The Prime Number Theorem states: π(x) ~ x / ln(x) as x → ∞, where π(x) counts primes ≤ x. This central analytic result uses the Riemann zeta function and shows primes thin at a well-defined logarithmic rate.
The Prime Number Theorem is one of the most surprising results in all of mathematics: primes, which seem to appear with no pattern, turn out to be governed by a precise asymptotic law. From your prerequisite work on the Fundamental Theorem of Arithmetic, you know that primes are the irreducible building blocks of the integers. The question the Prime Number Theorem answers is: how abundant are they? If you pick a large number x, how many primes do you expect to find at or below it?
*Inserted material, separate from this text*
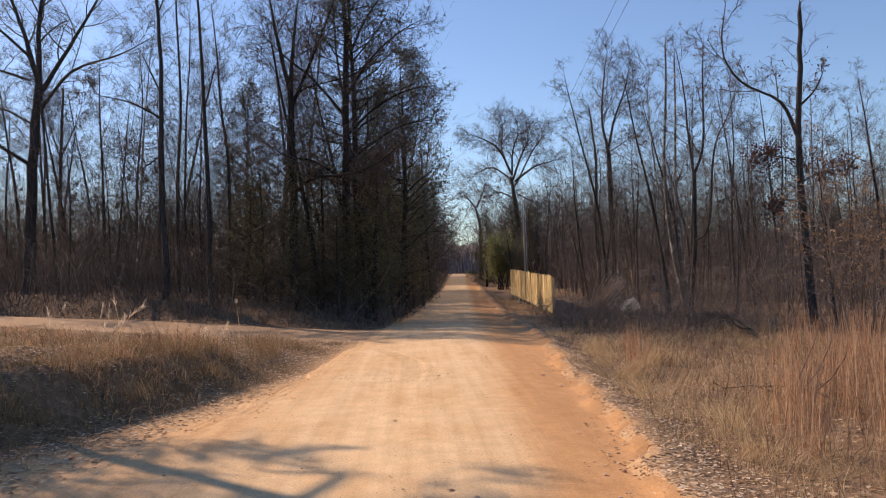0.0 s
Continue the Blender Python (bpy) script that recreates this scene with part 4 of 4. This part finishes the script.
def tussocks(name, seed, cx, cy, heights, radius, per, width, droop, material, label):
    """Drooping tufts of dead grass: blades that rise from a common root and arch outward."""
    r = np.random.default_rng(seed)
    n = len(cx) * per
    h0 = np.repeat(heights, per)
    ox, oy = r.normal(0, 1, n), r.normal(0, 1, n)
    rad = np.repeat(radius * r.uniform(0.6, 1.5, len(cx)), per)
    x, y = np.repeat(cx, per) + ox * rad, np.repeat(cy, per) + oy * rad
    h = h0 * r.uniform(0.35, 1.1, n)
    ang = np.arctan2(oy, ox) + r.normal(0, 0.7, n)
    fall = np.repeat(r.normal(0, 0.3, (len(cx), 2)), per, axis=0)
    out = (np.stack([np.cos(ang), np.sin(ang)], 1) * np.abs(r.normal(0.5, 0.4, n))[:, None] + fall) * (h * droop)[:, None]
    out = np.concatenate([out, np.zeros((n, 1))], 1)
    p = np.stack([x, y, land(x, y) - 0.02], 1)
    up = np.array([0, 0, 1.0]) * h[:, None]
    g = ang + r.uniform(0.8, 2.3, n)
    side = np.stack([np.cos(g), np.sin(g), 0 * g], 1) * (width * r.uniform(0.5, 1.3, n))[:, None] * 0.5
    a, b = p + up * 0.5 + out * 0.18, p + up * 0.86 + out * 0.55
    tip = p + up * (0.92 - 0.4 * droop * r.uniform(0, 1, (n, 1))) + out * 1.05
    v = np.stack([p - side, p + side, a + side, a - side, b + side * 0.7, b - side * 0.7, tip], 1).reshape(-1, 3)
    i = np.arange(n)[:, None] * 7
    t = np.concatenate([i + [0, 1, 2], i + [0, 2, 3], i + [3, 2, 4], i + [3, 4, 5], i + [5, 4, 6]])
    return tagged(array_mesh(name, v, t, material), label, "grass", kind="stuff")


def bank_face(x, y):
    foot = -(x - road_x(y)) - half_left(y) - 0.95 * (1 - smooth(6.5, 11.5, y))
    return smooth(0.35, 0.8, foot) * (1 - smooth(1.8, 2.8, foot)) * (1 - 0.85 * smooth(12, 15, y)) * smooth(-0.2, 0.6, track_y(x) - track_half(x) - y)


rg = np.random.default_rng(9)
x, y = patchy(20, 1500, -20, -3, 6.5, 25, left_keep)
tussocks("dry_grass", 21, x, y, rg.uniform(0.08, 0.22, len(x)), 0.15, 60, 0.007, 1.5, M_MAT, "short brown dead grass tufts on the meadow")
x, y = patchy(22, 700, -20, -4, 7, 23, left_keep)
tussocks("red_grass", 23, x, y, rg.uniform(0.18, 0.42, len(x)), 0.16, 45, 0.005, 1.0, M_SEDGE, "reddish dead broom grass on the meadow")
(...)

The counting function π(x) records exactly that — the number of primes ≤ x. For small values you can compute it directly: π(10) = 4 (the primes 2, 3, 5, 7), π(100) = 25, π(1000) = 168. But as x grows, counting by hand is impossible. The Prime Number Theorem provides the approximation π(x) ~ x / ln(x), meaning the ratio π(x) / (x / ln(x)) tends to 1 as x → ∞. Equivalently, the "probability" that a randomly chosen integer near x is prime is roughly 1/ln(x). The average gap between consecutive primes near x grows like ln(x) — logarithmically, not like a polynomial.
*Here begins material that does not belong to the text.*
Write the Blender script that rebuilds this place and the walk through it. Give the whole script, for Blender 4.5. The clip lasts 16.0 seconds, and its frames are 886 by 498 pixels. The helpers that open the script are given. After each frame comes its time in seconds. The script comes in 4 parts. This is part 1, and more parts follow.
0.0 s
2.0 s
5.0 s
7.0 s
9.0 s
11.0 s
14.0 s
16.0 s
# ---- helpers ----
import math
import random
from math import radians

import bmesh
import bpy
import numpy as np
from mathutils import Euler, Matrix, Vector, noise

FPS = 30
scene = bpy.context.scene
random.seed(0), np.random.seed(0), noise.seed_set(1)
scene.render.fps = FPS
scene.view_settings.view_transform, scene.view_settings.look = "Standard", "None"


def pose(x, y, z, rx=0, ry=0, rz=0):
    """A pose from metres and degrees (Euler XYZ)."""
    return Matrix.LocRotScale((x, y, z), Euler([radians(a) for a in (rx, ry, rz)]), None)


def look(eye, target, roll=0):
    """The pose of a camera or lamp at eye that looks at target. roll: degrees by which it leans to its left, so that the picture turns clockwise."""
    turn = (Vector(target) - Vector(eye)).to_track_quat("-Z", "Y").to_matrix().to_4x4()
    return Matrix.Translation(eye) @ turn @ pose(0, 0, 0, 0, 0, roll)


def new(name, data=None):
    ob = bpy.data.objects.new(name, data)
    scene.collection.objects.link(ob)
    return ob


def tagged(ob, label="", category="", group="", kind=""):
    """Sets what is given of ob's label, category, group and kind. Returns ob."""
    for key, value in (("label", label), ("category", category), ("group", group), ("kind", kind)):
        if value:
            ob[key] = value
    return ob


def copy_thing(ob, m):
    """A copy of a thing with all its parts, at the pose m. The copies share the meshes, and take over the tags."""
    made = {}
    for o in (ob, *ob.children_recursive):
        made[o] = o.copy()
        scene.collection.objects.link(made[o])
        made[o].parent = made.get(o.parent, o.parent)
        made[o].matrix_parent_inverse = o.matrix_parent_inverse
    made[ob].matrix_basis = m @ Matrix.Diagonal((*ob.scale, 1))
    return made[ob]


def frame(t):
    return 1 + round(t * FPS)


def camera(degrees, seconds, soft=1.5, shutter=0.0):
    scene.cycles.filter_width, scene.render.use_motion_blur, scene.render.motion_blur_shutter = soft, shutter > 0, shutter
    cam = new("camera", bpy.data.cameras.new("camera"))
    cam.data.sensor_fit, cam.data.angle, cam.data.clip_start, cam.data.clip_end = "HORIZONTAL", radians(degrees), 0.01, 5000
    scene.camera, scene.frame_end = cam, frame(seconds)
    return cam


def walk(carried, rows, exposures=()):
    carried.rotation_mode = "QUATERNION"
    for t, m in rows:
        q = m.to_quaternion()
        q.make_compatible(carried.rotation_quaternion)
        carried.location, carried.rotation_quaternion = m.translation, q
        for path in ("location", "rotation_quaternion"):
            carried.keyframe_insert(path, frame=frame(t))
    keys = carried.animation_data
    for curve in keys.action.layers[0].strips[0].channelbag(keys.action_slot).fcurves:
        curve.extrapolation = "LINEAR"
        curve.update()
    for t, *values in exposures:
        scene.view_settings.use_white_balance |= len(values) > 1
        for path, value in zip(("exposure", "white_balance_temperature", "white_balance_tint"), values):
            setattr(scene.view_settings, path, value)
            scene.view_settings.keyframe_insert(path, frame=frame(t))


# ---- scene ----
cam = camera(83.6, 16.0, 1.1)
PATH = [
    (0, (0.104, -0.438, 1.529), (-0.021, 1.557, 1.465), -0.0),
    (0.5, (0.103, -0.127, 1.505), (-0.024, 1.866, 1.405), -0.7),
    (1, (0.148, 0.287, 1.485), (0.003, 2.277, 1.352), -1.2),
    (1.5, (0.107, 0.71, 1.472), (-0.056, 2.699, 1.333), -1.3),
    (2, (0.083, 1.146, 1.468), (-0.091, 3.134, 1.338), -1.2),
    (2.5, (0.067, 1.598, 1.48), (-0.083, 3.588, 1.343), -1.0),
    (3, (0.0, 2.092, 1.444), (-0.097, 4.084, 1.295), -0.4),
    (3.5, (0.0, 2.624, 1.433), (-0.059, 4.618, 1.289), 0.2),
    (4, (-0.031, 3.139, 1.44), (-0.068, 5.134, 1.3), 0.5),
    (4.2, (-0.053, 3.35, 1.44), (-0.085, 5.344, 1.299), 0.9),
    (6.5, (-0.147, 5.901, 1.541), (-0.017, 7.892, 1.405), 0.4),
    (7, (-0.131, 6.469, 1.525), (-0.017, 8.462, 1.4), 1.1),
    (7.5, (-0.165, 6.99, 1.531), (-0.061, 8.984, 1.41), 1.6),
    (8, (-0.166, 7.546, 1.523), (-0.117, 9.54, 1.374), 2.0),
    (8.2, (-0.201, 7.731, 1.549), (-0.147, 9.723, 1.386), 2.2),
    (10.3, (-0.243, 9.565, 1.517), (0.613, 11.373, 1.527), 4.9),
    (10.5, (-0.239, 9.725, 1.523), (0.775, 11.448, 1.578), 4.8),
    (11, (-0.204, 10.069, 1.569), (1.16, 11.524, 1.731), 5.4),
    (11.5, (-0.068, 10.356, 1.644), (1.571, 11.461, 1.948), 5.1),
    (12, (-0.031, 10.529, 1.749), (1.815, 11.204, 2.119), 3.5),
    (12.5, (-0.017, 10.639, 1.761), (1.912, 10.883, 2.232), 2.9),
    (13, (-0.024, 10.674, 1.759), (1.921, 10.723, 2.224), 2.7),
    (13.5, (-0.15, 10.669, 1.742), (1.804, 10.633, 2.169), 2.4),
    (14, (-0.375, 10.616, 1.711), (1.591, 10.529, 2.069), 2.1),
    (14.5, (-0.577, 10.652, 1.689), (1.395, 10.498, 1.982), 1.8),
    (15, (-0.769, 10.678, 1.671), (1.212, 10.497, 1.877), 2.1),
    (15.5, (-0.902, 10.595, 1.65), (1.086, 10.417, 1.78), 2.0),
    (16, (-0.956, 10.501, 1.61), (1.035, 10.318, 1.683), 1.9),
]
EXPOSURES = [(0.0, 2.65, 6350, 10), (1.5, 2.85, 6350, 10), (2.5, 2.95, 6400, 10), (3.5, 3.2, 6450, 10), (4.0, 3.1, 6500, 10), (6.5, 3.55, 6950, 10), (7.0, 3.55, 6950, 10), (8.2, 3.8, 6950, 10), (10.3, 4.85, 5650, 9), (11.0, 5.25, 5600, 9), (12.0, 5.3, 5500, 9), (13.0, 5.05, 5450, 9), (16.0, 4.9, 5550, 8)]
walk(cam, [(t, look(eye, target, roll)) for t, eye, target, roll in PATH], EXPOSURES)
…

Why ln(x) and not some other function? The connection runs through the Riemann zeta function ζ(s) = Σ n⁻ˢ, which encodes prime information via the Euler product formula ζ(s) = Π_p (1 − p⁻ˢ)⁻¹. The zeros of ζ(s) in the complex plane control the error in the approximation — this is why the Riemann Hypothesis, about where those zeros sit, is so important. The proof of the Prime Number Theorem (by Hadamard and de la Vallée-Poussin in 1896) shows ζ(s) has no zeros on the line Re(s) = 1, which is sufficient to establish the asymptotic. A better approximation replaces x/ln(x) with the logarithmic integral li(x) = ∫₂ˣ dt/ln(t), which fits the data far more closely.
To build intuition, notice that primes thin out precisely as fast as their own density predicts. Near x = 10⁶, about 1 in every ln(10⁶) ≈ 14 integers is prime. Near x = 10¹⁰, about 1 in 23. The thinning is slow — primes never disappear entirely — but it is regular. The Prime Number Theorem is the first great triumph of analytic methods in number theory: using tools from complex analysis (the zeta function, contour integration) to answer a purely combinatorial question about integers.